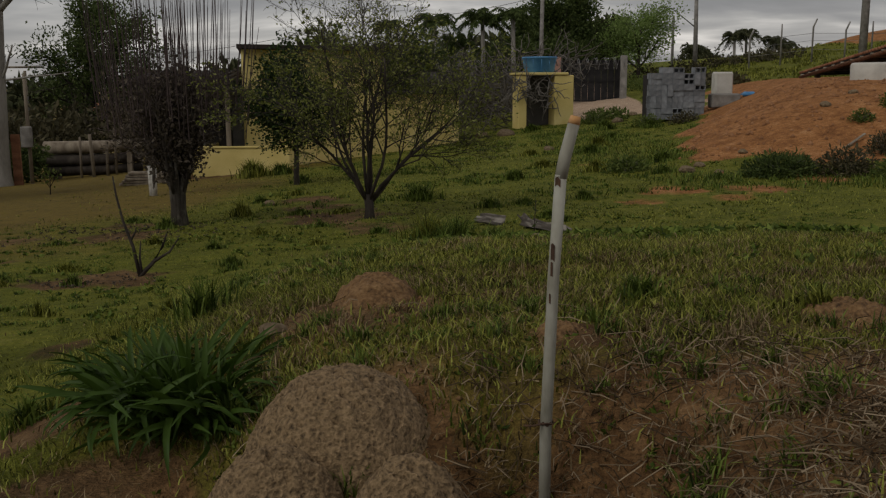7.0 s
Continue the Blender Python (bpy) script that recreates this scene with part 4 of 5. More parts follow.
# ---- low dark buildings behind the left wall ----
def low_house(x, y, turn, w, d, h, roof_mat, label, name="farm_building", wall=DARK_WALL):
    t = tagged(empty(name, x, y, gz(x, y) - 0.3, turn), label, "building")
    wall_run("wall", t, 0, w, 0, h, wall, openings=((w * 0.2, w * 0.2 + 0.9, 0.9, 2.0), (w * 0.6, w * 0.6 + 1.2, 0.9, 2.0)))
    box_part("back_wall", 0, w, d - 0.2, d, 0, h, wall, t)
    for x0 in (0, w - 0.2):
        box_part("end_wall", x0, x0 + 0.2, 0.19, d - 0.21, 0, h, wall, t)
    bm = bmesh.new()
    for xx in (-0.5, w + 0.5):
        for yy, zz in ((-0.7, h - 0.15), (d / 2, h + d * 0.2), (d + 0.7, h - 0.15)):
            bm.verts.new((xx, yy, zz))
            bm.verts.new((xx, yy, zz + 0.12))
    bm.verts.ensure_lookup_table()
    for a, b in ((0, 2), (2, 4)):
        v = bm.verts
        bm.faces.new([v[i] for i in (a + 1, b + 1, b + 7, a + 7)])
        bm.faces.new([v[i] for i in (a, a + 6, b + 6, b)])
        bm.faces.new([v[i] for i in (a, b, b + 1, a + 1)])
        bm.faces.new([v[i] for i in (a + 6, a + 7, b + 7, b + 6)])
    for a in (0, 4):
        bm.faces.new([bm.verts[i] for i in (a, a + 1, a + 7, a + 6)])
    part("roof", bm, roof_mat, t)
    for x0 in (w * 0.2, w * 0.6):
        # Dark panels stand in for the unlit rooms behind the openings.
        box_part("window", x0, x0 + (0.9 if x0 < w * 0.4 else 1.2), 0.08, 0.1, 0.9, 2.0, DARK_VOID, t)
    return t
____
Without the pictures, copy the material exactly as given.

7.0 s
Continue the Blender Python (bpy) script that recreates this scene with part 4 of 5. More parts follow.
# ---- low dark buildings behind the left wall ----
def low_house(x, y, turn, w, d, h, roof_mat, label, name="farm_building", wall=DARK_WALL):
    t = tagged(empty(name, x, y, gz(x, y) - 0.3, turn), label, "building")
    wall_run("wall", t, 0, w, 0, h, wall, openings=((w * 0.2, w * 0.2 + 0.9, 0.9, 2.0), (w * 0.6, w * 0.6 + 1.2, 0.9, 2.0)))
    box_part("back_wall", 0, w, d - 0.2, d, 0, h, wall, t)
    for x0 in (0, w - 0.2):
        box_part("end_wall", x0, x0 + 0.2, 0.19, d - 0.21, 0, h, wall, t)
    bm = bmesh.new()
    for xx in (-0.5, w + 0.5):
        for yy, zz in ((-0.7, h - 0.15), (d / 2, h + d * 0.2), (d + 0.7, h - 0.15)):
            bm.verts.new((xx, yy, zz))
            bm.verts.new((xx, yy, zz + 0.12))
    bm.verts.ensure_lookup_table()
    for a, b in ((0, 2), (2, 4)):
        v = bm.verts
        bm.faces.new([v[i] for i in (a + 1, b + 1, b + 7, a + 7)])
        bm.faces.new([v[i] for i in (a, a + 6, b + 6, b)])
        bm.faces.new([v[i] for i in (a, b, b + 1, a + 1)])
        bm.faces.new([v[i] for i in (a + 6, a + 7, b + 7, b + 6)])
    for a in (0, 4):
        bm.faces.new([bm.verts[i] for i in (a, a + 1, a + 7, a + 6)])
    part("roof", bm, roof_mat, t)
    for x0 in (w * 0.2, w * 0.6):
        # Dark panels stand in for the unlit rooms behind the openings.
        box_part("window", x0, x0 + (0.9 if x0 < w * 0.4 else 1.2), 0.08, 0.1, 0.9, 2.0, DARK_VOID, t)
    return t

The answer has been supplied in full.